Makes me wonder who's getting off on it.


pattinase (abbott) said...

It may be that our cynicism is just too great now to produce very likeable characters outside of cozies. I'm working through an argument that first 9/11 and our response to it has produced writers and books that are nihilistic and despairing. This is certainly true in the literary fiction. Crime fiction was always dark but is perhaps even darker now. I'd like to think I just need prozac but I don't find too many optimistic people out there.

Ed Gorman said...

To me there's dark and dark. People such as Edward Bunker and Jim Thompson and David Goodis and Derek Raymond weren't showing off or doing literary riffing on old forms.
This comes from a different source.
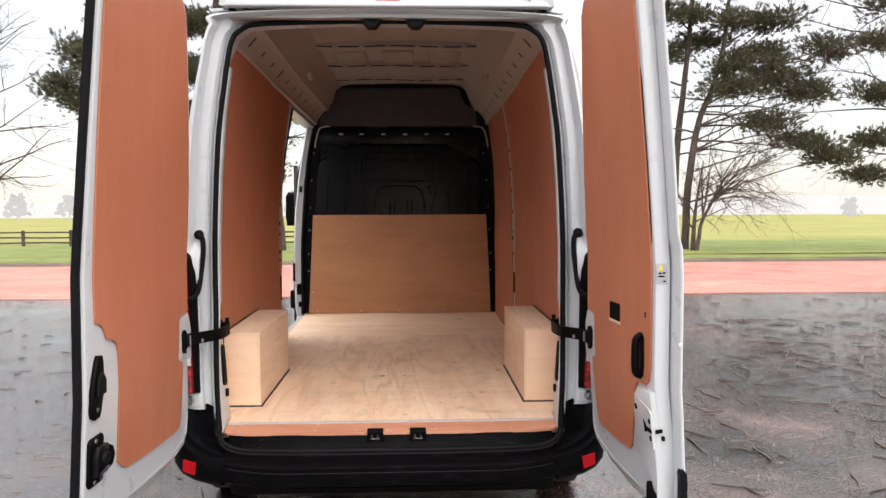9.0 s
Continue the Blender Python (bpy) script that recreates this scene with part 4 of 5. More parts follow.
wall = thing("wall_right", "red-brown plywood wall lining in three sheets", "wall", kind="structure")
bm = wall_sheet(1, 0.12, 1.328, F + 0.002, 2.35, inset=lambda y, z: along([(0.0, 0.004), (1.05, 0.004), (1.33, -0.014)], y), rear=lambda z: along([(0.5, 0.125), (1.0, 0.10), (1.13, 0.0), (2.35, -0.02)], z), ny=12)
part("plywood_sheet", bm, ply_red, wall, smooth=30)
bm = wall_sheet(1, 1.330, 2.222, F + 0.002, 2.35, inset=lambda y, z: lerp(-0.016, -0.008, (y - 1.33) / 0.88), front=lambda z: along([(0.5, 2.222), (0.77, 2.222), (0.80, 2.15), (1.05, 2.145), (1.2, 2.135), (1.30, 2.105), (1.45, 2.10), (1.56, 2.13), (2.35, 2.13)], z), nz=44)
part("plywood_sheet", bm, ply_red, wall, smooth=30)
bm = wall_sheet(1, 2.228, 3.50, F + 0.002, 2.33, inset=lambda y, z: -0.003, rear=lambda z: along([(0.5, 2.228), (0.77, 2.228), (0.80, 2.22), (1.05, 2.225), (1.3, 2.24), (1.36, 2.27), (1.48, 2.27), (1.56, 2.245), (2.35, 2.245)], z), nz=44)
part("plywood_sheet", bm, ply_red, wall, smooth=30)
wall_l = thing("wall_left", "red-brown plywood wall lining behind the side door", "wall", kind="structure")


def left_front(z):
    return along([(0.5, 2.20), (0.77, 2.185), (0.82, 2.125), (1.0, 2.095), (1.26, 2.035), (1.45, 2.035), (1.6, 2.07), (1.9, 2.09), (2.35, 2.10)], z)


bm = wall_sheet(-1, 0.12, 1.13, F + 0.002, 2.35, inset=lambda y, z: 0.003, rear=lambda z: along([(0.5, 0.14), (1.0, 0.12), (1.2, 0.05), (2.35, 0.05)], z))
part("plywood_sheet", bm, ply_red, wall_l, smooth=30)
bm = wall_sheet(-1, 1.132, 2.15, F + 0.002, 2.35, inset=lambda y, z: lerp(-0.006, -0.026, (y - 1.13) / 1.05), front=left_front, nz=40)
part("plywood_sheet", bm, ply_red, wall_l, smooth=30)

# white posts behind the lining
bm = B()


def facet(z):
    return along([(0.78, 0.012), (1.05, 0.013), (1.15, 0.018), (1.3, 0.026), (1.45, 0.026), (1.52, 0.018), (2.35, 0.018)], z)


rows = [[(half_width(2.14, z) + 0.024, 2.06, z), (half_width(2.14, z) + 0.018, 2.10, z), (half_width(2.14, z) + 0.014, 2.15, z), (half_width(2.14, z) + 0.012 - facet(z) * 0.3, 2.20, z), (half_width(2.14, z) + 0.012 - facet(z) * 0.2, 2.25, z), (half_width(2.14, z) + 0.03, 2.29, z)] for z in np.linspace(0.78, 2.36, 40)]
loft(bm, rows, (0.012, 0, 0))
post_r = part("side_post", bm, inner_white, van, "off-white metal post with punched holes", 40)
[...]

They were expressing legitimate world views. And most important of all thei visions were based on what they experienced/pervceived in their live. What I get tired of is the riffing you see that's based on novels rather than life. That's what I meant by parodistic. It's a kind of academic fiction, books unto books unto books. One name I should've mentioned was Tom Piccirilli. He's doing something very much his own and very my very dark but also very much borne of life rather than books. Thanks for writing. --Ed.

Gonzalo B said...
This comment has been removed by the author.
Gonzalo B said...

The violence in the work of some of the classic authors like Thompson or Dan Marlowe never seems gratuitous or over the top in the manner of so many contemporary noir writers who think an exploding head and a blood-splattered windshield is the modern-day equivalent of a cartoon character slipping on a banana peel. One culprit behind this trend, in my opinion, is none other than Quentin Tarantino. Just as you say that many of the new novels are books based on other books instead of life, Tarantino's films mymic his predecessors' work behind a faux ironic smirk instead of expressing a genuine outlook on life.

His influence on the rest of popular culture (from the ever more gross films of people like Eli Roth to many of the recent noir novels) is likewise tangible. The characters in these neo-noirs usually conform to the stereotype we have of what a hitman or a tough guy is supposed to be like -ruthless, insensitive, sadistic - even if they're nothing but walking punchlines. It is clear to me that many of these writers have never experienced anything even remotely close to violence in their lives. This is why their fake and sadistic depiction of it in their novels is more like a childish enjoyment of the forbidden rather than any meaningful statement. I believe this reliance on the gross also operates as a distraction from their obvious lack of storytelling skills. This is particularly evident in the new crop of novels where it is mandatory to include an action scene on every single page of their three-page chapters.